EXERCISE OBJECTIVE –
Repeat the data word for word. Do not include the pictures.

AVAILABLE DATA –
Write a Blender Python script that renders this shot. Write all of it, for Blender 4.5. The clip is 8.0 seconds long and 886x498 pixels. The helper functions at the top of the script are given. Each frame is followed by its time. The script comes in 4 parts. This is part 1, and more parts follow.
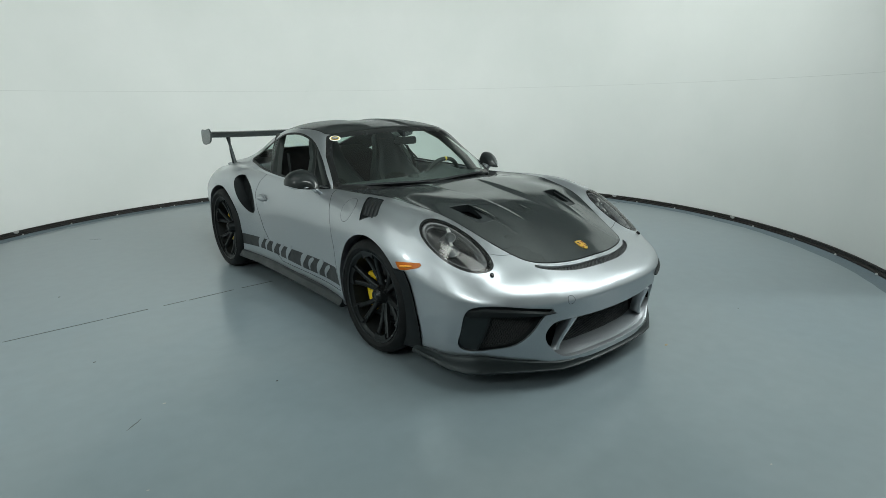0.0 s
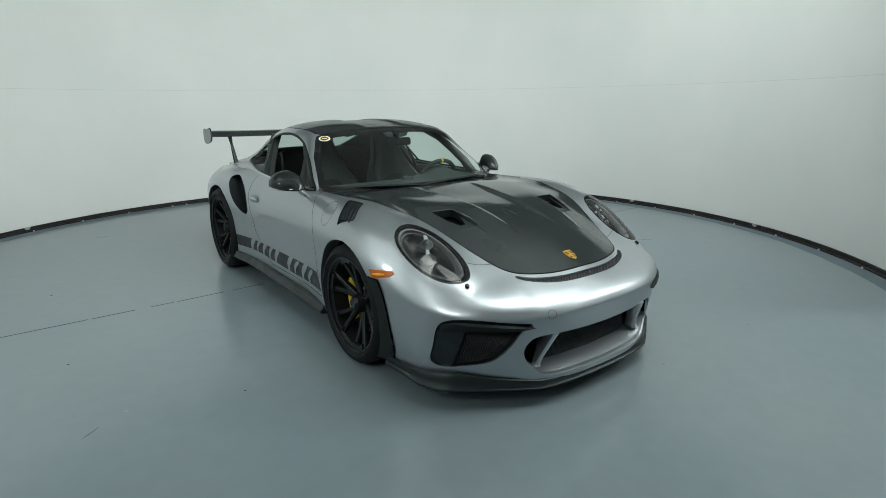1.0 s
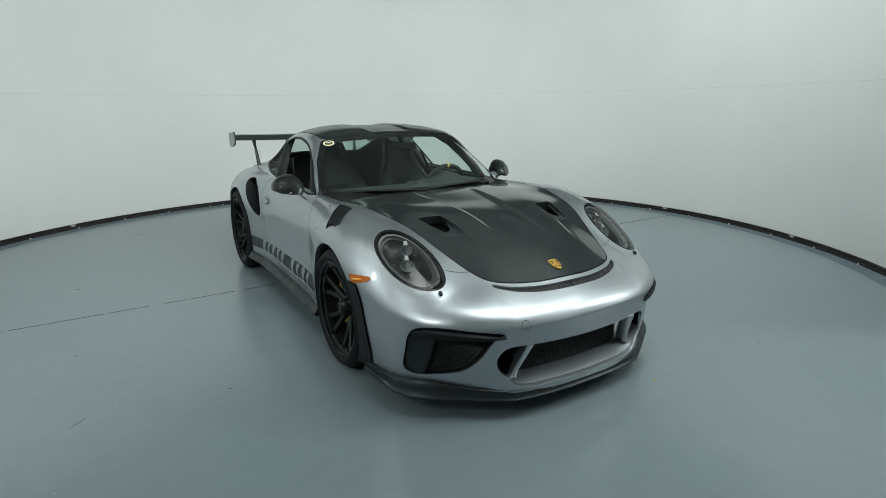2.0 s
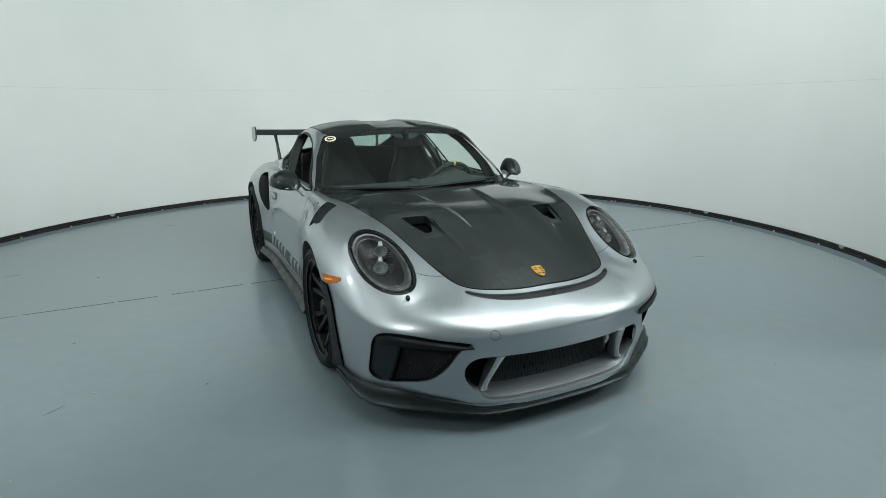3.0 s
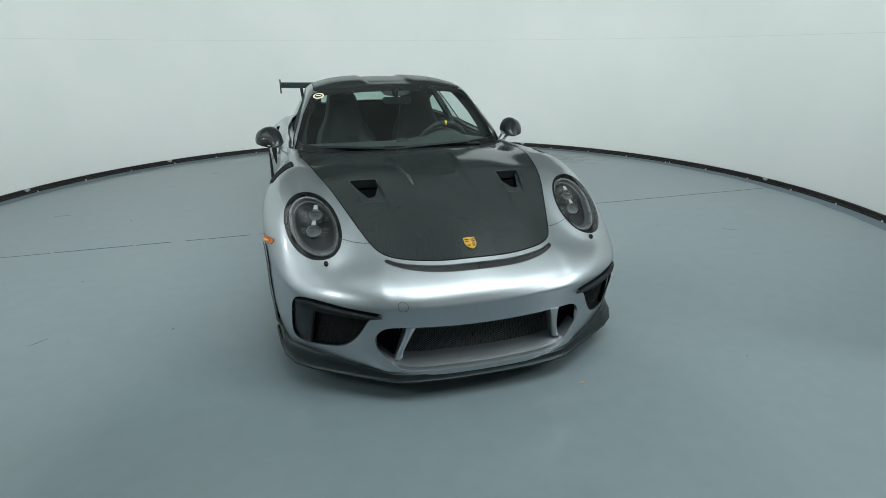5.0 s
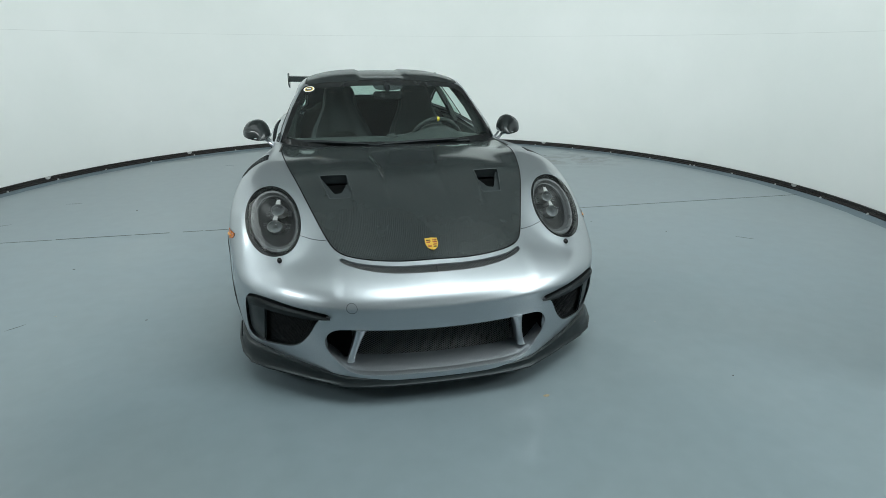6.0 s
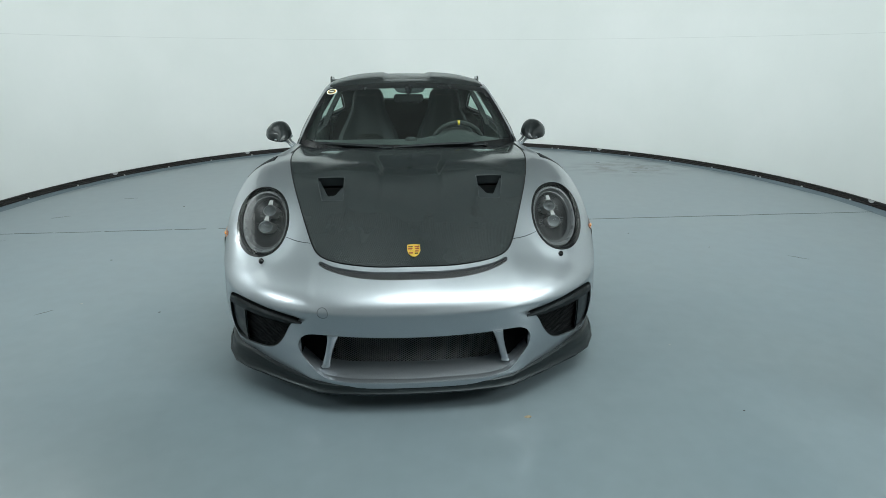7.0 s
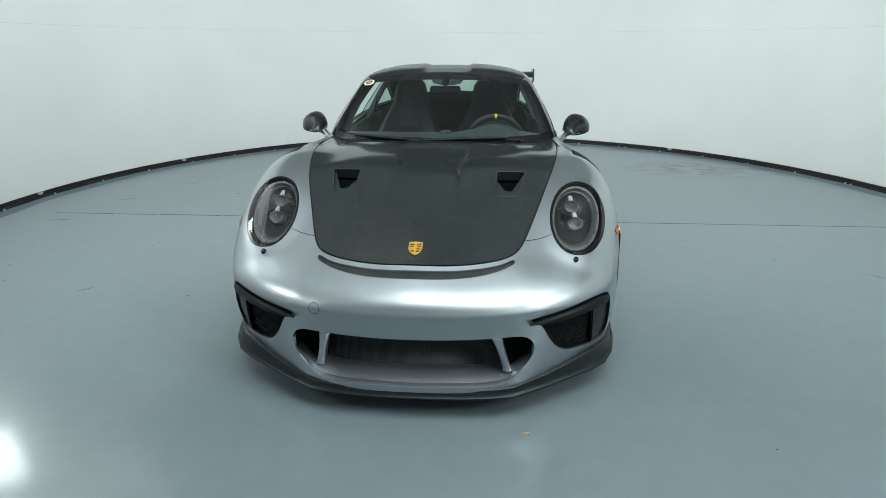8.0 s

TASK SOLUTION –
Write a Blender Python script that renders this shot. Write all of it, for Blender 4.5. The clip is 8.0 seconds long and 886x498 pixels. The helper functions at the top of the script are given. Each frame is followed by its time. The script comes in 4 parts. This is part 1, and more parts follow.
0.0 s
1.0 s
2.0 s
3.0 s
5.0 s
6.0 s
7.0 s
8.0 s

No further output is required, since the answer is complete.